C’est pourquoi l’idée d’une philosophie africaine est objet d’une controverse entre deux concepts : l’euro philosophie et l’ethnophilosophie.
Les tenants de l’euro philosophie soutiennent qu’il n’existe en réalité de philosophie qu’en occident. Dans cette perspective, on voit alors que la réflexion philosophique semble être l’exclusivité non seulement de la cité grecque mais aussi de la culture occidentale.
Le continent africain dès lors est exclu du domaine de la pensée philosophique. Les occidentaux, pour des arguments qu’ils tiennent de la philosophie ne peuvent pas reconnaitre l’idée d’une philosophie propre à l’Afrique. Une question alors se pose : peut-on parler de philosophie Africaine ? Autrement dit les Africains peuvent-ils vraiment produire ce qu’on appelle philosophie au sens propre du terme ?

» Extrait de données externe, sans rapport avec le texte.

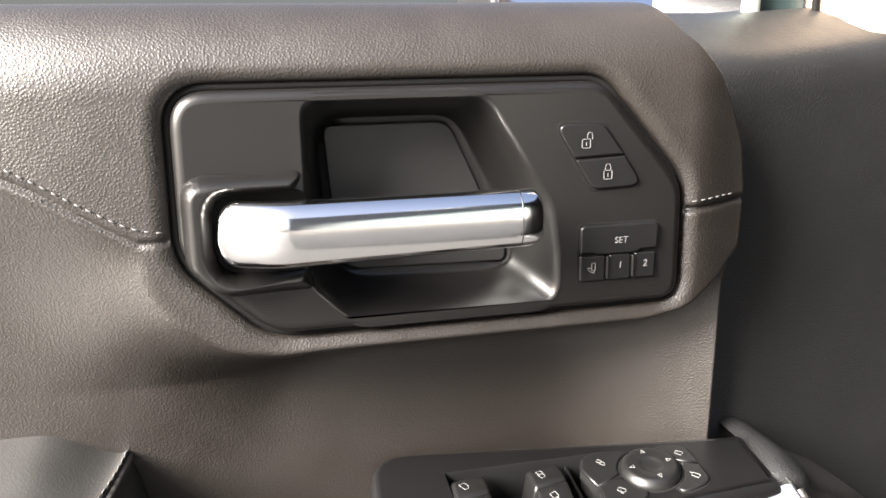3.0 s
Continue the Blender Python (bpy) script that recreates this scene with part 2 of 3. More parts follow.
def signed(o, X, Z):
    """Distance from the closed outline, negative within."""
    a, b = o, np.roll(o, -1, 0)
    best = np.full(X.shape, 1e9)
    inside = np.zeros(X.shape, bool)
    for (ax, az), (bx, bz) in zip(a, b):
        dx, dz = bx - ax, bz - az
        l2 = dx * dx + dz * dz
        if l2 < 1e-14:
            continue
        t = np.clip(((X - ax) * dx + (Z - az) * dz) / l2, 0, 1)
        best = np.minimum(best, np.hypot(X - ax - t * dx, Z - az - t * dz))
        cross = (az > Z) != (bz > Z)
        with np.errstate(divide="ignore", invalid="ignore"):
            xi = ax + (Z - az) * dx / (dz if dz else 1e-12)
        inside ^= cross & (X < xi)
    return np.where(inside, -best, best)


def stitches(name, pts, material, parent, length=0.0034, gap=0.0016, r=0.00045, normal=(0, -1, 0)):
    """A row of short raised threads along a line."""
    p = np.array(pts, float)
    s = np.r_[0, np.cumsum(np.linalg.norm(np.diff(p, axis=0), axis=1))]
    nrm = np.array(normal, float)
    V, F = [], []
    q = 0.0
    while q + length < s[-1]:
        ends = [np.array([np.interp(w, s, p[:, k]) for k in range(3)]) for w in (q, q + length)]
        d = (ends[1] - ends[0]) / np.linalg.norm(ends[1] - ends[0])
        side = np.cross(d, nrm)
        base = len(V)
        for f, hgt in ((0.0, 0.1), (0.2, 1.0), (0.8, 1.0), (1.0, 0.1)):
            c = ends[0] * (1 - f) + ends[1] * f + nrm * r * (hgt - 0.3)
            for a in range(6):
                w = math.pi * a / 3
                V.append(c + r * hgt * (math.cos(w) * side + math.sin(w) * nrm))
        for i in range(3):
            for a in range(6):
                F.append((base + i * 6 + a, base + i * 6 + (a + 1) % 6, base + i * 6 + 6 + (a + 1) % 6, base + i * 6 + 6 + a))
        q += length + gap
    ob = mesh_part(name, V, F, material, parent, "light grey stitching thread")
    return tagged(ob, kind="stuff")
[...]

I. La thèse exclusive de l’occident de la philosophie
Pour l’occident, l’idée d’une philosophie Africaine est inacceptable car il n’y a de philosophie que dans l’espace occidentale. Dans la mesure où :
Si on remonte l’histoire de la naissance de la philosophie, on retient que celle-ci est née dans la Grèce antique. C’est en tout cas le point de vue de PLATON lorsqu’il affirmait cette phrase : « la philosophie est fille de la cité grecque. » HEIDEGGER renchérit : « la philosophie est grecque dans son être même. »
- Par essence, la philosophie représente pour les philosophes occidentaux est une réflexion critique, un esprit d’analyse et rationnel.

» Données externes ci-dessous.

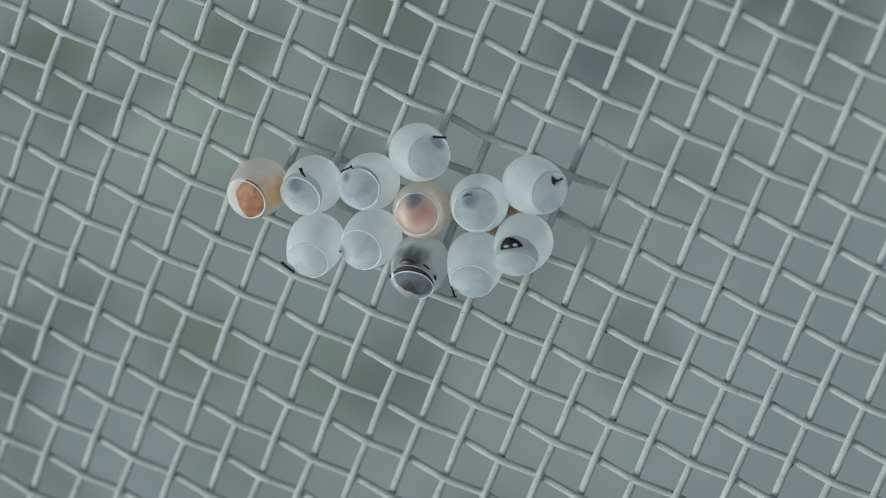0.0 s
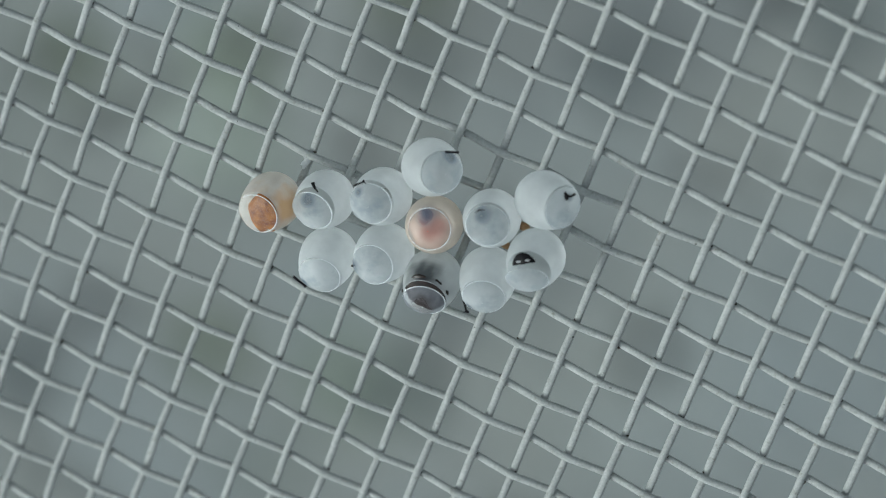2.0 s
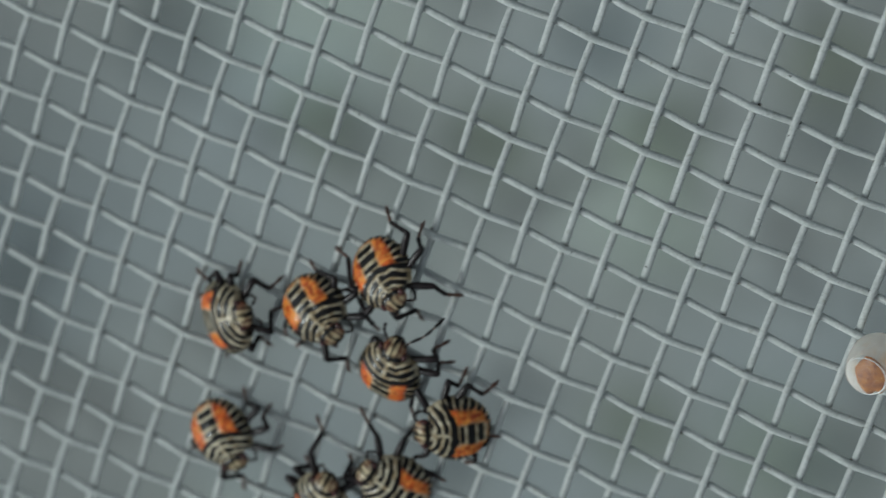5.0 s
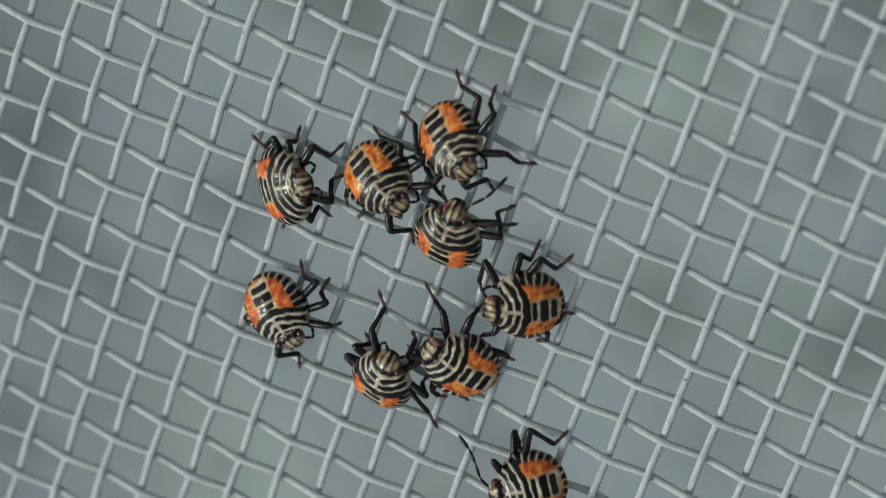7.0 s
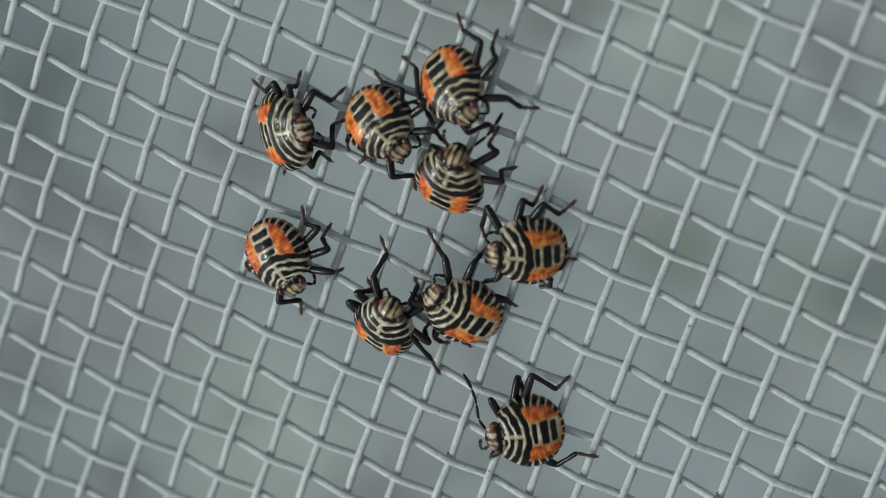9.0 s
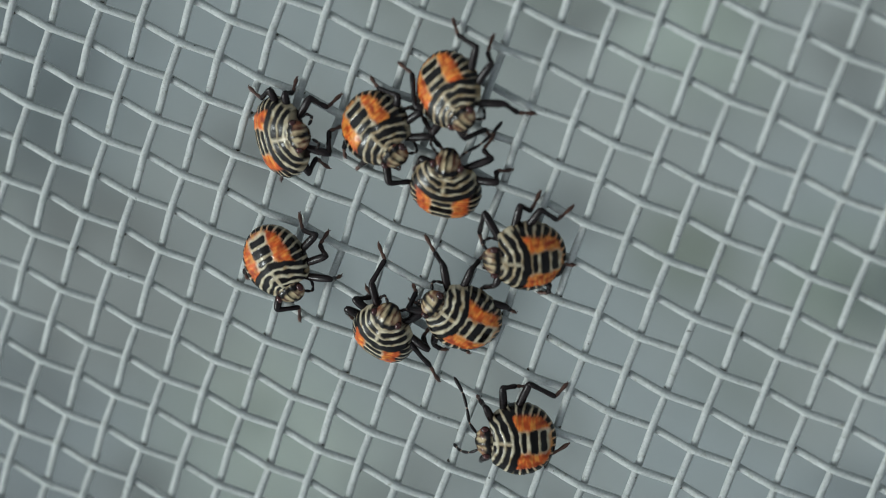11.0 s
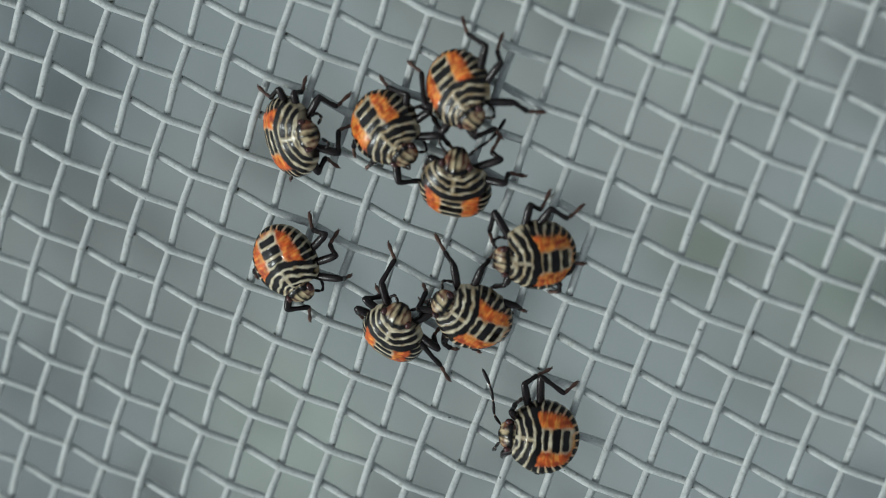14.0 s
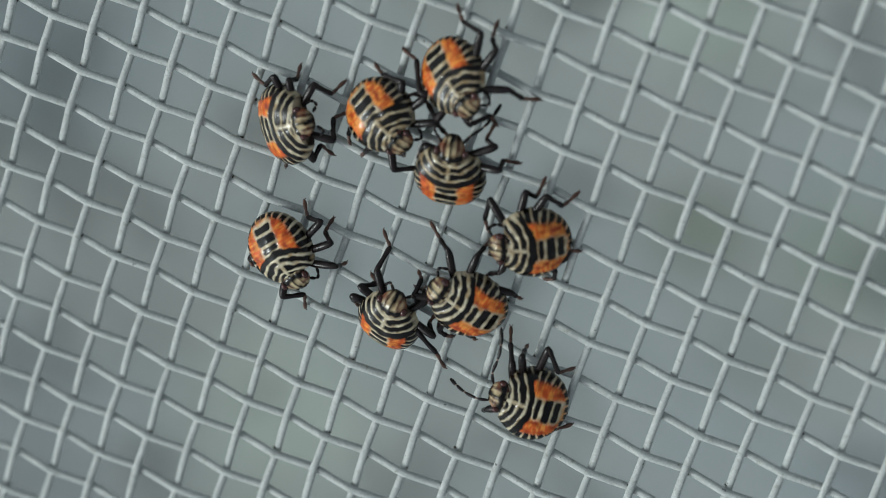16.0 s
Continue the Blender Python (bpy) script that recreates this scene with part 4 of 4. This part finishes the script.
def step(leg, tips):
    """Bends a leg at hip and knee so that its foot reaches each tip in turn."""
    root = leg.location.copy()
    knee, foot, shin, end = JOINTS[leg]
    a, b = knee.length, (foot - knee).length
    thigh, lower = [], []
    way = [tips[0]]
    for (t0, p), (t1, q) in zip(tips, tips[1:]):
        n = max(1, round((t1 - t0) / 0.35))
        way += [(t0 + (t1 - t0) * k / n, Vector(p).lerp(Vector(q), k / n)) for k in range(1, n + 1)]
    for t, tip in way:
        to = Vector(tip) * MM - root
        d = max(abs(a - b) * 1.05, min(0.985 * (a + b), to.length))
        to = to.normalized() * d
        pole = Vector((0.3, -1.0, 0.6)) if root.y < 0 else Vector((0.3, 0.5, -0.4))
        pole = (pole - to * (pole.dot(to) / to.dot(to))).normalized()
        c = (a * a + d * d - b * b) / (2 * a * d)
        bent = to.normalized() * a * c + pole * a * math.sqrt(max(0.0, 1 - c * c))
        turn = knee.rotation_difference(bent)
        thigh.append((t, Matrix.Translation(root) @ turn.to_matrix().to_4x4()))
        fold = (foot - knee).rotation_difference(turn.inverted() @ (to - bent))
        lower.append((t, Matrix.Translation(knee) @ fold.to_matrix().to_4x4()))
    for ob, rows in ((leg, thigh), (shin, lower), (end, lower)):
        walk(ob, [(0, rows[0][1]), *rows, (16, rows[-1][1])])


def motions():
    """One nymph wanders about, feeling ahead; one in the group shifts its stance; the rest stay still."""
    for n, place, reach in ((9, WANDER, REACH), (4, SHUFFLE, SHIFT)):
        bug, parts = NYMPHS[n]
        walk(bug, [(t, pose(x * MM, y * MM, z * MM, rx, ry, rz)) for t, x, y, z, rx, ry, rz in place])
        for code, tips in reach.items():
            if code in parts:
                step(parts[code], tips)
                continue
            limb = parts["A"][1 if code == "AR" else 0]
            root = limb.location.copy()
            rest = Vector(ANTENNAE[n][1 if code == "AR" else 0][-1]) * MM - root
            rows = []
            for t, tip in tips:
                turn = rest.rotation_difference(Vector(tip) * MM - root)
                rows.append((t, Matrix.Translation(root) @ turn.to_matrix().to_4x4()))
            walk(limb, [(0, rows[0][1]), *rows, (16, rows[-1][1])])


motions()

De ce point de vue, pour l’euro-philosophie, il n’existe pas de philosophie africaine s’il en est ainsi. Pour eux la marque distinctive de l’homme africain, c’est l’irrationnel. Il a une tendance forte à expliquer les faits non pas sur une base rationnelle mais mystérieuse, magique et religieuse. Or ceux-ci ne sont pas de la philosophie. Dans cette perspective HEGEL écrit : « l’africain, c’est l’homme naturel dans toute sa sauvagerie ; on ne peut rien trouver dans son caractère qui rappelle un homme ».

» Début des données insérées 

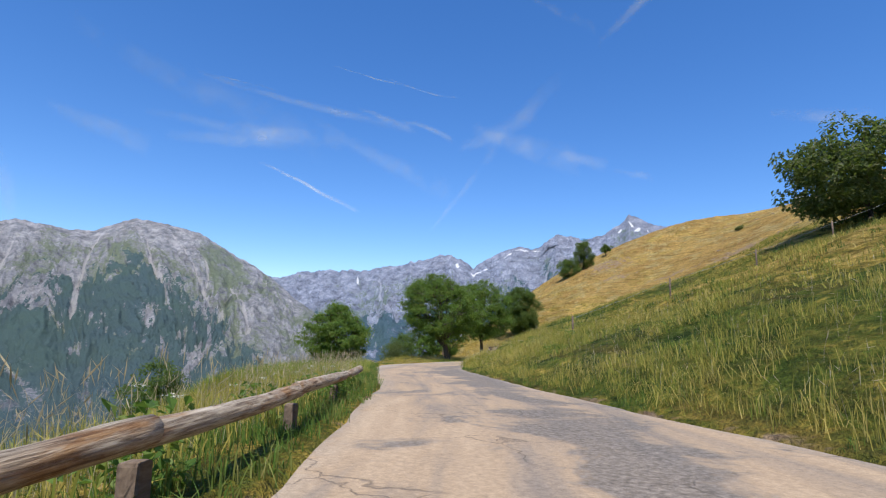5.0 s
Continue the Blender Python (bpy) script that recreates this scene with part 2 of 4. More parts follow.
def make_mountain(name, haze_tint=(1.0, 1.0, 1.0), gain=1.0):
    """Weathered rock with grassy ledges, conifer forest, scree and old snow where the masks of the mesh put them.
    Distance haze is painted into all these colours but the snow.
    """
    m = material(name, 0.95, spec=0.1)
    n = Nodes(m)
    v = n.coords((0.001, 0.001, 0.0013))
    # multiplies a base colour by the bluish cast that imitates haze
    hazed = lambda c, g=1.0: tuple(min(0.9, g * k * t) for k, t in zip(c, haze_tint))
    big = n.noise(v, 4.0, 6, 0.6, 0.5)
    mid = n.noise(v, 17.0, 8, 0.72, 0.3)
    fine = n.noise(v, 75.0, 5, 0.75)
    # dark stops lifted, as haze would pale the rock
    rock = n.ramp(mid, [(0.34, hazed((0.130, 0.130, 0.134), gain)), (0.44, hazed((0.230, 0.220, 0.214), gain)), (0.54, hazed((0.325, 0.300, 0.284), gain)), (0.68, hazed((0.48, 0.430, 0.400), gain))])
    strata = n.noise(n.put("ShaderNodeCombineXYZ", {"X": n.math("MULTIPLY", n.attr("across"), 9.0), "Y": n.math("MULTIPLY", n.attr("bed"), 26.0)}).outputs[0], 1.0, 6, 0.7, 0.9)
    shade = n.step(strata, 0.36, 0.64, 0.66, 1.30)
    rock = n.mix(0.8, rock, n.put("ShaderNodeCombineColor", {"Red": shade, "Green": shade, "Blue": shade}).outputs[0], "MULTIPLY")
    rock = n.mix(n.step(n.attr("steep"), 0.55, 1.0, 0.0, 0.35), rock, hazed((0.32, 0.280, 0.262), gain))
    fuzz = n.math("ADD", n.step(mid, 0.3, 0.7, -0.30, 0.30), n.step(fine, 0.3, 0.7, -0.22, 0.22))

    def where(attr, lo, hi, top=1.0):
        return n.step(n.math("ADD", n.attr(attr), fuzz), lo, hi, 0.0, top)
    herb = n.ramp(n.noise(v, 40.0, 5, 0.7), [(0.3, hazed((0.100, 0.128, 0.070), gain)), (0.7, hazed((0.190, 0.212, 0.118), gain))])
    c = n.mix(where("herb", 0.40, 0.66, 0.85), rock, herb)
    # forest paler and bluer than conifers are: haze put into its colour
    wood = n.ramp(n.noise(v, 150.0, 3, 0.8), [(0.30, hazed((0.060, 0.092, 0.096), gain)), (0.70, hazed((0.096, 0.134, 0.126), gain))])
    wood = n.mix(n.step(big, 0.40, 0.65, 0.0, 0.5), wood, hazed((0.085, 0.125, 0.085), gain))
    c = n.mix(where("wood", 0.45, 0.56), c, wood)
    c = n.mix(where("scree", 0.50, 0.72, 0.75), c, n.ramp(fine, [(0.3, hazed((0.34, 0.30, 0.28), gain)), (0.7, hazed((0.52, 0.47, 0.43), gain))]))
    c = n.mix(where("snow", 0.52, 0.60), c, (0.82, 0.83, 0.86))
    n.colour(c)
    n.bump(n.math("ADD", n.noise(v, 45, 8, 0.76), n.math("ADD", n.math("MULTIPLY", mid, 1.5), n.math("MULTIPLY", strata, 0.6))), 1.0, 26.0)
    return m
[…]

Il ajoute justement que : « le continent africain est le pays de l’enfance qui, au-delà du jour de l’histoire consciente s’est enveloppé dans la couleur noir de la nuit ».
De manière plus précis pour Hegel c’est l’obscurantisme, l’ignorance, l’inconscience qui sont les caractères de l’homme Africain : « l’Afrique est une terre de barbarie qui n’a ni histoire ni de civilisation ».
Aujourd’hui, on dirait que l’histoire semble donner raison à ces occidentaux car malheureusement le constat pour l’Afrique c’est qu’elle est prisonnière des sentiments de l’intérêt individuel, de mentalité arriérée qui ne sont pas porteuses de développement et de modernité. Donc l’Africain est trop sentimental, émotionnel. SENGHOR n’a pas dit autre chose que cela : « la raison est hellène, l’émotion est nègre ». Dans ce même ordre d’idée on peut dire alors que l’esprit critique, l’analyse désintéressée n’est pas une force de l’africain. Par conséquent, il ne peut pas philosopher comme soutient Hegel encore : « la philosophie par définition refuse d’être prisonnier des sentiments. »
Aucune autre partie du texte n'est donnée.